Below are several entries. Transcribe exactly those lines that fall from the one with "for t, m in" through the one with "for path in", end lines included.
══ Material shown
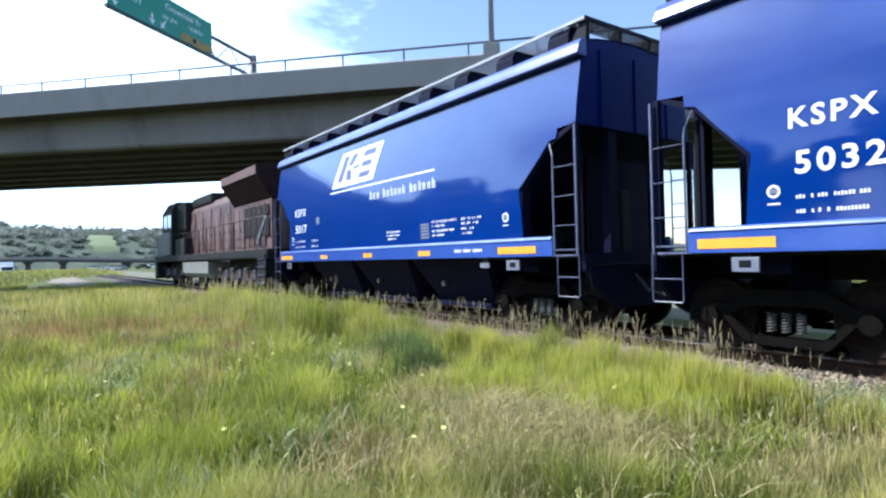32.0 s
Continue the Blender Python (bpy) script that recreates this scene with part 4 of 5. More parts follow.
════
══ Material shown
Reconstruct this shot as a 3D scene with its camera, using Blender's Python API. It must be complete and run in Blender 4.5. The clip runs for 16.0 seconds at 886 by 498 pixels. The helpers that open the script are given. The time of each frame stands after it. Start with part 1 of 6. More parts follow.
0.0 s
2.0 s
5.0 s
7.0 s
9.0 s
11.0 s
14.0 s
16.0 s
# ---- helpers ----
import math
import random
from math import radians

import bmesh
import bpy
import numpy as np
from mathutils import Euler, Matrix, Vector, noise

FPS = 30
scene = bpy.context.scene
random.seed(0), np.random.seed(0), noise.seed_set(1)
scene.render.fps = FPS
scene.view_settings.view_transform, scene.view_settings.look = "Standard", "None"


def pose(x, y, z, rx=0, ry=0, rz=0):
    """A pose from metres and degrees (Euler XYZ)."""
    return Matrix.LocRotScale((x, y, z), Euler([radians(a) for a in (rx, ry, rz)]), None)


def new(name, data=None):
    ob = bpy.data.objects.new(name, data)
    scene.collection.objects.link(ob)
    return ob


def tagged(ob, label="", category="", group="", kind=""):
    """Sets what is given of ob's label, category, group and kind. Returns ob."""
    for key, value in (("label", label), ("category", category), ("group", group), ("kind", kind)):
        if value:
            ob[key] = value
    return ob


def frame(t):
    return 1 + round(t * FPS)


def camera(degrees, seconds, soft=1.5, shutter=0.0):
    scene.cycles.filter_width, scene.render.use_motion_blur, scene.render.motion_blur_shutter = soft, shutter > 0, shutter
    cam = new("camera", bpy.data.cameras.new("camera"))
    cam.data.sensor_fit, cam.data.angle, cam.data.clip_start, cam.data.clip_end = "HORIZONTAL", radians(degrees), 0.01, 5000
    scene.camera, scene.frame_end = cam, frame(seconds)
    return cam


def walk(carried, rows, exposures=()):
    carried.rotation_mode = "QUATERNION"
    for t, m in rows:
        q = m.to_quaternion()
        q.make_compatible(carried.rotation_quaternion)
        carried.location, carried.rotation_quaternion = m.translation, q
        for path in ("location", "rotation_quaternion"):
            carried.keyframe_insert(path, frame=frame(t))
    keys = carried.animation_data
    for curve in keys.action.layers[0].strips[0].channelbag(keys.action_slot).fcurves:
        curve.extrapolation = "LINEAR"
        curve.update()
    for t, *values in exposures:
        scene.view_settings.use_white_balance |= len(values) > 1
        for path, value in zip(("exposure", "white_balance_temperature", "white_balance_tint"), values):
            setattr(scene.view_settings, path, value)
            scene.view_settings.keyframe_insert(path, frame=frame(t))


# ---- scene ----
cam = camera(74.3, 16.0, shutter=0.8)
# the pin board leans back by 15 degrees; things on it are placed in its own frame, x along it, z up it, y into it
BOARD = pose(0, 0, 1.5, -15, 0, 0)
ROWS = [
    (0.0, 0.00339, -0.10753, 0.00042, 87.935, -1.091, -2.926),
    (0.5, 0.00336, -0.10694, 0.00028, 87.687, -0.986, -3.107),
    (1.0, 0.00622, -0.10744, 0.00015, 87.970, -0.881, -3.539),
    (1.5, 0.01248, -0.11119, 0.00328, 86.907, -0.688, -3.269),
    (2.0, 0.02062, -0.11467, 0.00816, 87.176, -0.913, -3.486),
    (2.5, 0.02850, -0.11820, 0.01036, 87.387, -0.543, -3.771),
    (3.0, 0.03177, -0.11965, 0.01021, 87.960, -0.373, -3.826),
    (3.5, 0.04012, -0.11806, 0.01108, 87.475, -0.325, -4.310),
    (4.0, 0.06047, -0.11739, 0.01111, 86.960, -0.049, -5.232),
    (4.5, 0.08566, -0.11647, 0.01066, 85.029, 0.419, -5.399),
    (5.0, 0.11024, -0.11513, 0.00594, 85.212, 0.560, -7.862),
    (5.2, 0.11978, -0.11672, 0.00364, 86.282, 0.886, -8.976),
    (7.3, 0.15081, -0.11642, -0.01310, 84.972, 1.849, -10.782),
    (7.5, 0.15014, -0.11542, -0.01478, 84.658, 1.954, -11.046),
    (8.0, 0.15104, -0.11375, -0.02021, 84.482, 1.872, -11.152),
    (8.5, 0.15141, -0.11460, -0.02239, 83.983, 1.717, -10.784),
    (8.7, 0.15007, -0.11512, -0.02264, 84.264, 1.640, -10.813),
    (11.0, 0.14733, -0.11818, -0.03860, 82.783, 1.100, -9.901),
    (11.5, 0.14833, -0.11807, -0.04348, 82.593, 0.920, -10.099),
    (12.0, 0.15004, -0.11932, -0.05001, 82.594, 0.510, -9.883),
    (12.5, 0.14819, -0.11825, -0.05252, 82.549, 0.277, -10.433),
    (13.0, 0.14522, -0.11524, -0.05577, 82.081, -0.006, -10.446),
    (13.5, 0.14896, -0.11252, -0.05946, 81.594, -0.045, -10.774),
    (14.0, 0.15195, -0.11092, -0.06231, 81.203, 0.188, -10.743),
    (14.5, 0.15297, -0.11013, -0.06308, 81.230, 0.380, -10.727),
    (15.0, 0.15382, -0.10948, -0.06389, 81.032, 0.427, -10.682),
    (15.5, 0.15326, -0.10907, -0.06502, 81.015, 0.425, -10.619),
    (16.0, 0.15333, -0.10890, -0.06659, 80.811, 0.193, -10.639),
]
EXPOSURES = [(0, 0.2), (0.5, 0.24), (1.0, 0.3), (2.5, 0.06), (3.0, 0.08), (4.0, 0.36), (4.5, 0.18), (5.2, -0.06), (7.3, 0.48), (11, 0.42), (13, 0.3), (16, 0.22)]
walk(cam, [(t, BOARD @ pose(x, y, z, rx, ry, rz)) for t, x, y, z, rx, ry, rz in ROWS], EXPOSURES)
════
Completed task:
    for t, m in rows:
        q = m.to_quaternion()
        q.make_compatible(carried.rotation_quaternion)
        carried.location, carried.rotation_quaternion = m.translation, q
        for path in ("location", "rotation_quaternion"):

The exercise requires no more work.